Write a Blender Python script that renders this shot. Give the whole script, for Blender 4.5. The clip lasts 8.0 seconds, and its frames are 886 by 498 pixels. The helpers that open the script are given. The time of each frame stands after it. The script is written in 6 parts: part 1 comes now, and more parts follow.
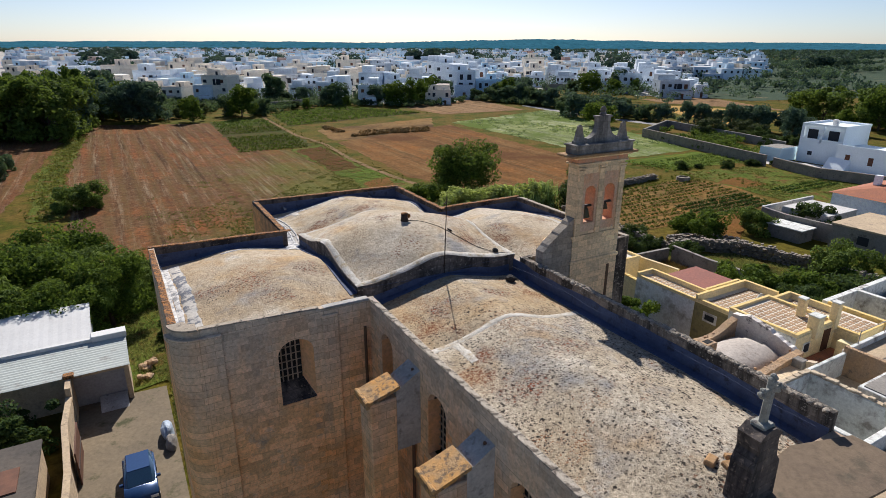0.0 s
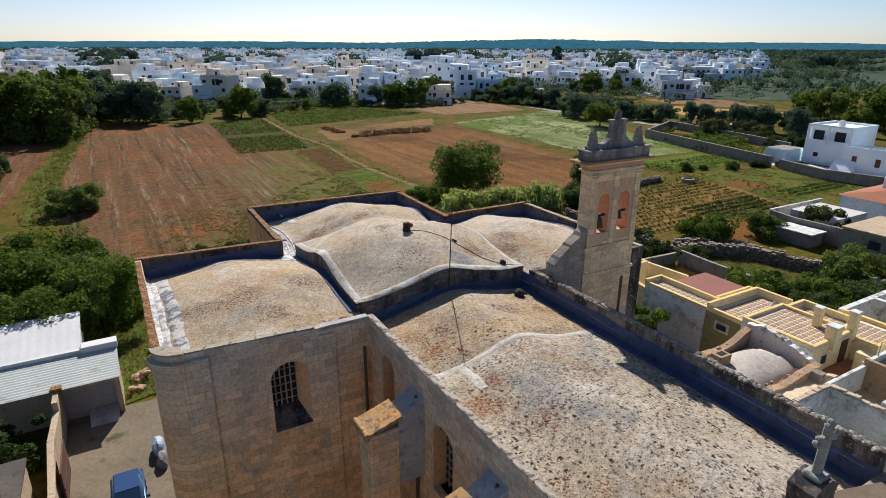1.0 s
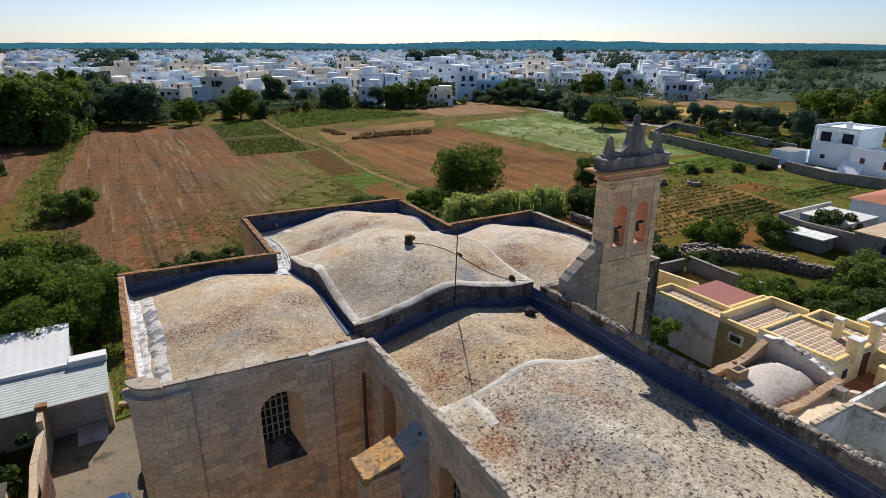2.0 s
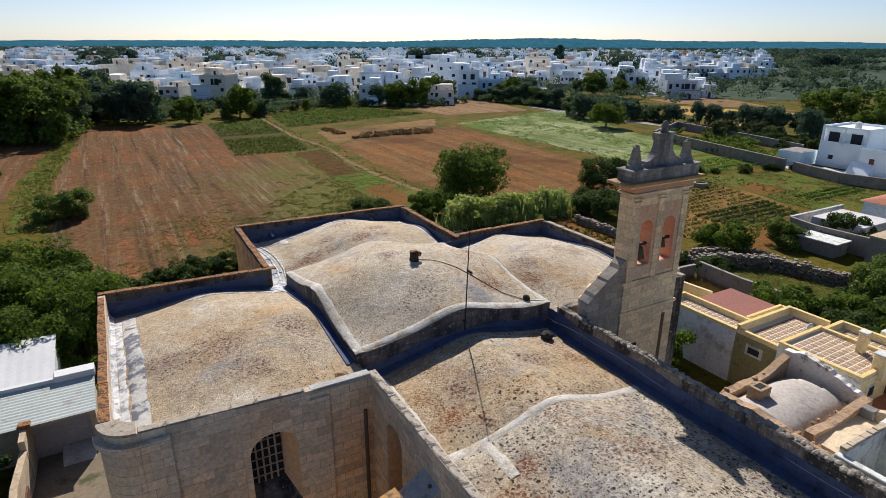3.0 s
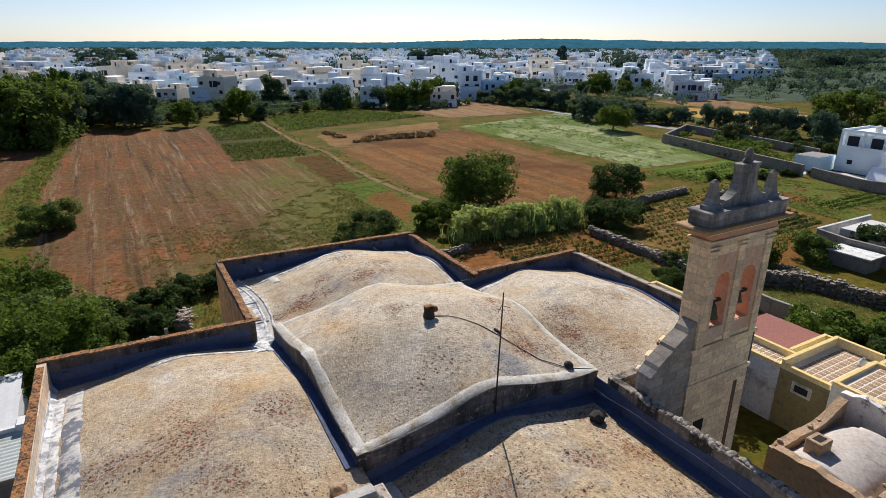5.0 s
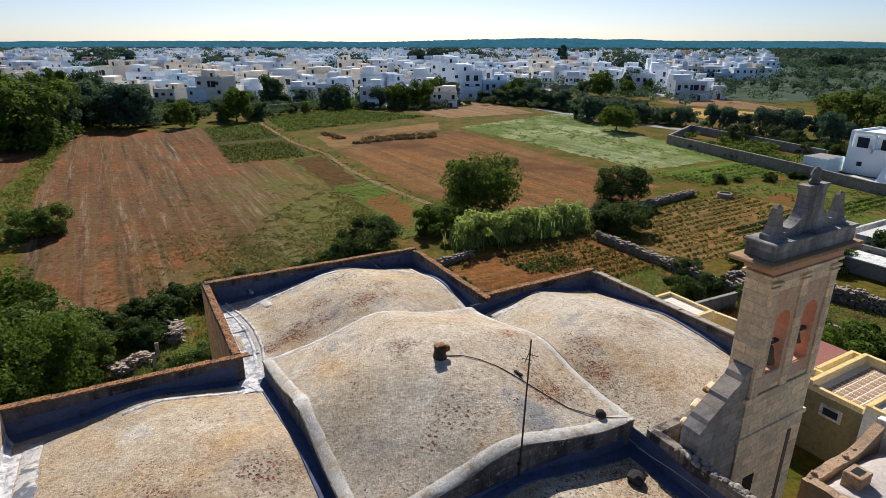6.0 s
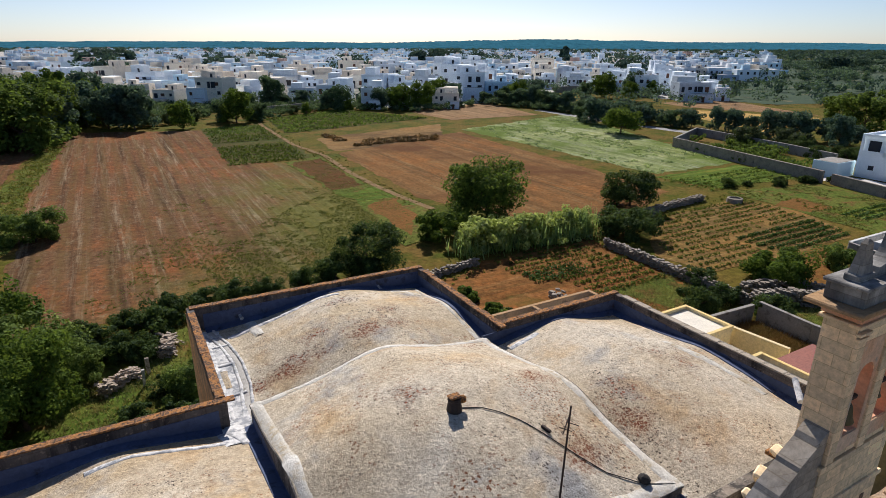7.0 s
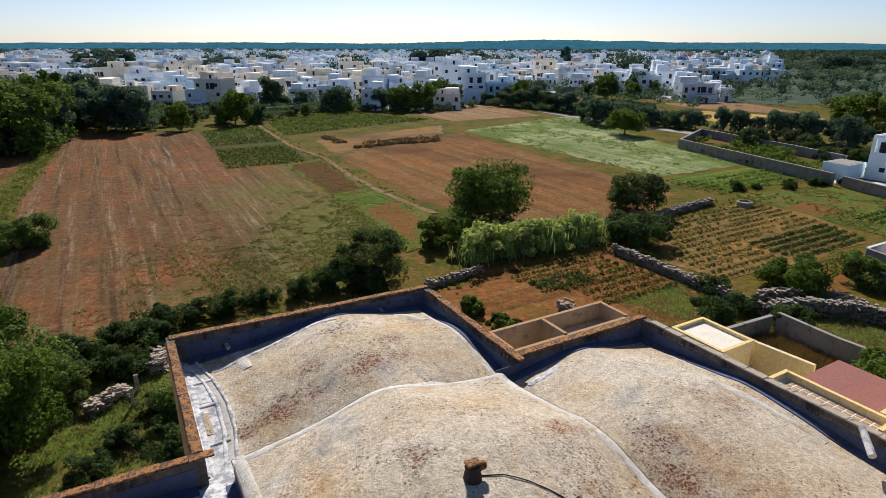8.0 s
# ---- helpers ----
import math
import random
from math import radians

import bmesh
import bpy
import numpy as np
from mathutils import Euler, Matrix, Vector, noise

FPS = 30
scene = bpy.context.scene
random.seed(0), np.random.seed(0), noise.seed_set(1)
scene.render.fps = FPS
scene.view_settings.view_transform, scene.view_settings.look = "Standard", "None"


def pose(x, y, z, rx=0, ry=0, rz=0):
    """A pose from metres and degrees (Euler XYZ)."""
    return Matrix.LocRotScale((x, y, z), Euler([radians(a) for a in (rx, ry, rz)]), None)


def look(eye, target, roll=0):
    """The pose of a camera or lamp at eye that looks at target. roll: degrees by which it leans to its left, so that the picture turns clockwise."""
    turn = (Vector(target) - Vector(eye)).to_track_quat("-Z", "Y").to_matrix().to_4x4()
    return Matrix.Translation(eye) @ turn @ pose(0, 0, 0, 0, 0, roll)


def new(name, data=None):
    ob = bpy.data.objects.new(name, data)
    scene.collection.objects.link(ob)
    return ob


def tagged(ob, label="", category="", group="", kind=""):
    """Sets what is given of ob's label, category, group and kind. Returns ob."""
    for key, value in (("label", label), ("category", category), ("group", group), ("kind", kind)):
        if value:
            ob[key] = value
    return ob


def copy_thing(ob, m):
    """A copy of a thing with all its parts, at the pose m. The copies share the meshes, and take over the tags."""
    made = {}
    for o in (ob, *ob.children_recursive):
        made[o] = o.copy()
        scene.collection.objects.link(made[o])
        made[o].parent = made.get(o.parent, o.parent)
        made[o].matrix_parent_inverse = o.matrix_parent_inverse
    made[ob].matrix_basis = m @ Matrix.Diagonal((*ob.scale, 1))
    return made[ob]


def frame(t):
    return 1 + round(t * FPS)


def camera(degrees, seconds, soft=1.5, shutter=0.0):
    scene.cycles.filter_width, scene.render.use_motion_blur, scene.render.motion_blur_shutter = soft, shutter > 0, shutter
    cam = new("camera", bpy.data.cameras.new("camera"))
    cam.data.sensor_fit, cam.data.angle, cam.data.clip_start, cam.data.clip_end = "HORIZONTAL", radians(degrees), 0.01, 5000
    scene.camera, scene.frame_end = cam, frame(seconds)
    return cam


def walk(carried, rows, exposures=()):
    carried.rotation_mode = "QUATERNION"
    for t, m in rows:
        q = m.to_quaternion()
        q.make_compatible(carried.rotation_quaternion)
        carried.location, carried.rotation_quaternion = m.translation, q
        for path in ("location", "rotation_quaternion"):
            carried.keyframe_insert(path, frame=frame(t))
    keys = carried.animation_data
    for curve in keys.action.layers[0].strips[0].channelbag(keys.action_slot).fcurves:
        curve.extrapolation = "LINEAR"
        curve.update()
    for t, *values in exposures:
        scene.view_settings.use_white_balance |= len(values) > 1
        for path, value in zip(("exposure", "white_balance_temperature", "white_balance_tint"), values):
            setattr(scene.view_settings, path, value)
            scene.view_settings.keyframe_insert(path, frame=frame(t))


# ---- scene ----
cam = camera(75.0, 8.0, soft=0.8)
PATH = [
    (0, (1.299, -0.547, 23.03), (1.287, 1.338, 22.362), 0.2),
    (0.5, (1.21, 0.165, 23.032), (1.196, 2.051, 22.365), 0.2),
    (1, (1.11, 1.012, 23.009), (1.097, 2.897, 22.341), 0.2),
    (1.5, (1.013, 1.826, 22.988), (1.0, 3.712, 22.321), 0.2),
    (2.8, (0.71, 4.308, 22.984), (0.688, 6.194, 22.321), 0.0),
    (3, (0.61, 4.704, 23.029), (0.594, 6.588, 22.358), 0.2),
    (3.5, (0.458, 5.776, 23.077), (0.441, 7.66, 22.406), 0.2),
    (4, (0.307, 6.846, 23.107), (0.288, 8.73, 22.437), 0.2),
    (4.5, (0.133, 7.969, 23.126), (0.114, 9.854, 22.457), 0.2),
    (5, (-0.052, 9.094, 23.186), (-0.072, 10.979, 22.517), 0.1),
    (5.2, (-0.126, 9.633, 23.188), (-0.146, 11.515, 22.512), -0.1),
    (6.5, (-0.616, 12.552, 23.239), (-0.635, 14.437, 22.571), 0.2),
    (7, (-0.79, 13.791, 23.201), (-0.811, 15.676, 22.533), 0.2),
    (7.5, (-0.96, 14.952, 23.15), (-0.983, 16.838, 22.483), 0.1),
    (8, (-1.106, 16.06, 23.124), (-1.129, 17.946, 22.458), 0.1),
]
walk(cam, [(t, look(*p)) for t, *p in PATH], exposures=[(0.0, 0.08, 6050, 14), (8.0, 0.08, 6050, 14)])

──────

> [AIM OF THE TASK] Print the complete listing exactly, apart from any pictures.

> [ANSWER IN FULL]
Write a Blender Python script that renders this shot. Give the whole script, for Blender 4.5. The clip lasts 8.0 seconds, and its frames are 886 by 498 pixels. The helpers that open the script are given. The time of each frame stands after it. The script is written in 6 parts: part 1 comes now, and more parts follow.
0.0 s
1.0 s
2.0 s
3.0 s
5.0 s
6.0 s
7.0 s
8.0 s
# ---- helpers ----
import math
import random
from math import radians

import bmesh
import bpy
import numpy as np
from mathutils import Euler, Matrix, Vector, noise

FPS = 30
scene = bpy.context.scene
random.seed(0), np.random.seed(0), noise.seed_set(1)
scene.render.fps = FPS
scene.view_settings.view_transform, scene.view_settings.look = "Standard", "None"


def pose(x, y, z, rx=0, ry=0, rz=0):
    """A pose from metres and degrees (Euler XYZ)."""
    return Matrix.LocRotScale((x, y, z), Euler([radians(a) for a in (rx, ry, rz)]), None)


def look(eye, target, roll=0):
    """The pose of a camera or lamp at eye that looks at target. roll: degrees by which it leans to its left, so that the picture turns clockwise."""
    turn = (Vector(target) - Vector(eye)).to_track_quat("-Z", "Y").to_matrix().to_4x4()
    return Matrix.Translation(eye) @ turn @ pose(0, 0, 0, 0, 0, roll)


def new(name, data=None):
    ob = bpy.data.objects.new(name, data)
    scene.collection.objects.link(ob)
    return ob


def tagged(ob, label="", category="", group="", kind=""):
    """Sets what is given of ob's label, category, group and kind. Returns ob."""
    for key, value in (("label", label), ("category", category), ("group", group), ("kind", kind)):
        if value:
            ob[key] = value
    return ob


def copy_thing(ob, m):
    """A copy of a thing with all its parts, at the pose m. The copies share the meshes, and take over the tags."""
    made = {}
    for o in (ob, *ob.children_recursive):
        made[o] = o.copy()
        scene.collection.objects.link(made[o])
        made[o].parent = made.get(o.parent, o.parent)
        made[o].matrix_parent_inverse = o.matrix_parent_inverse
    made[ob].matrix_basis = m @ Matrix.Diagonal((*ob.scale, 1))
    return made[ob]


def frame(t):
    return 1 + round(t * FPS)


def camera(degrees, seconds, soft=1.5, shutter=0.0):
    scene.cycles.filter_width, scene.render.use_motion_blur, scene.render.motion_blur_shutter = soft, shutter > 0, shutter
    cam = new("camera", bpy.data.cameras.new("camera"))
    cam.data.sensor_fit, cam.data.angle, cam.data.clip_start, cam.data.clip_end = "HORIZONTAL", radians(degrees), 0.01, 5000
    scene.camera, scene.frame_end = cam, frame(seconds)
    return cam


def walk(carried, rows, exposures=()):
    carried.rotation_mode = "QUATERNION"
    for t, m in rows:
        q = m.to_quaternion()
        q.make_compatible(carried.rotation_quaternion)
        carried.location, carried.rotation_quaternion = m.translation, q
        for path in ("location", "rotation_quaternion"):
            carried.keyframe_insert(path, frame=frame(t))
    keys = carried.animation_data
    for curve in keys.action.layers[0].strips[0].channelbag(keys.action_slot).fcurves:
        curve.extrapolation = "LINEAR"
        curve.update()
    for t, *values in exposures:
        scene.view_settings.use_white_balance |= len(values) > 1
        for path, value in zip(("exposure", "white_balance_temperature", "white_balance_tint"), values):
            setattr(scene.view_settings, path, value)
            scene.view_settings.keyframe_insert(path, frame=frame(t))


# ---- scene ----
cam = camera(75.0, 8.0, soft=0.8)
PATH = [
    (0, (1.299, -0.547, 23.03), (1.287, 1.338, 22.362), 0.2),
    (0.5, (1.21, 0.165, 23.032), (1.196, 2.051, 22.365), 0.2),
    (1, (1.11, 1.012, 23.009), (1.097, 2.897, 22.341), 0.2),
    (1.5, (1.013, 1.826, 22.988), (1.0, 3.712, 22.321), 0.2),
    (2.8, (0.71, 4.308, 22.984), (0.688, 6.194, 22.321), 0.0),
    (3, (0.61, 4.704, 23.029), (0.594, 6.588, 22.358), 0.2),
    (3.5, (0.458, 5.776, 23.077), (0.441, 7.66, 22.406), 0.2),
    (4, (0.307, 6.846, 23.107), (0.288, 8.73, 22.437), 0.2),
    (4.5, (0.133, 7.969, 23.126), (0.114, 9.854, 22.457), 0.2),
    (5, (-0.052, 9.094, 23.186), (-0.072, 10.979, 22.517), 0.1),
    (5.2, (-0.126, 9.633, 23.188), (-0.146, 11.515, 22.512), -0.1),
    (6.5, (-0.616, 12.552, 23.239), (-0.635, 14.437, 22.571), 0.2),
    (7, (-0.79, 13.791, 23.201), (-0.811, 15.676, 22.533), 0.2),
    (7.5, (-0.96, 14.952, 23.15), (-0.983, 16.838, 22.483), 0.1),
    (8, (-1.106, 16.06, 23.124), (-1.129, 17.946, 22.458), 0.1),
]
walk(cam, [(t, look(*p)) for t, *p in PATH], exposures=[(0.0, 0.08, 6050, 14), (8.0, 0.08, 6050, 14)])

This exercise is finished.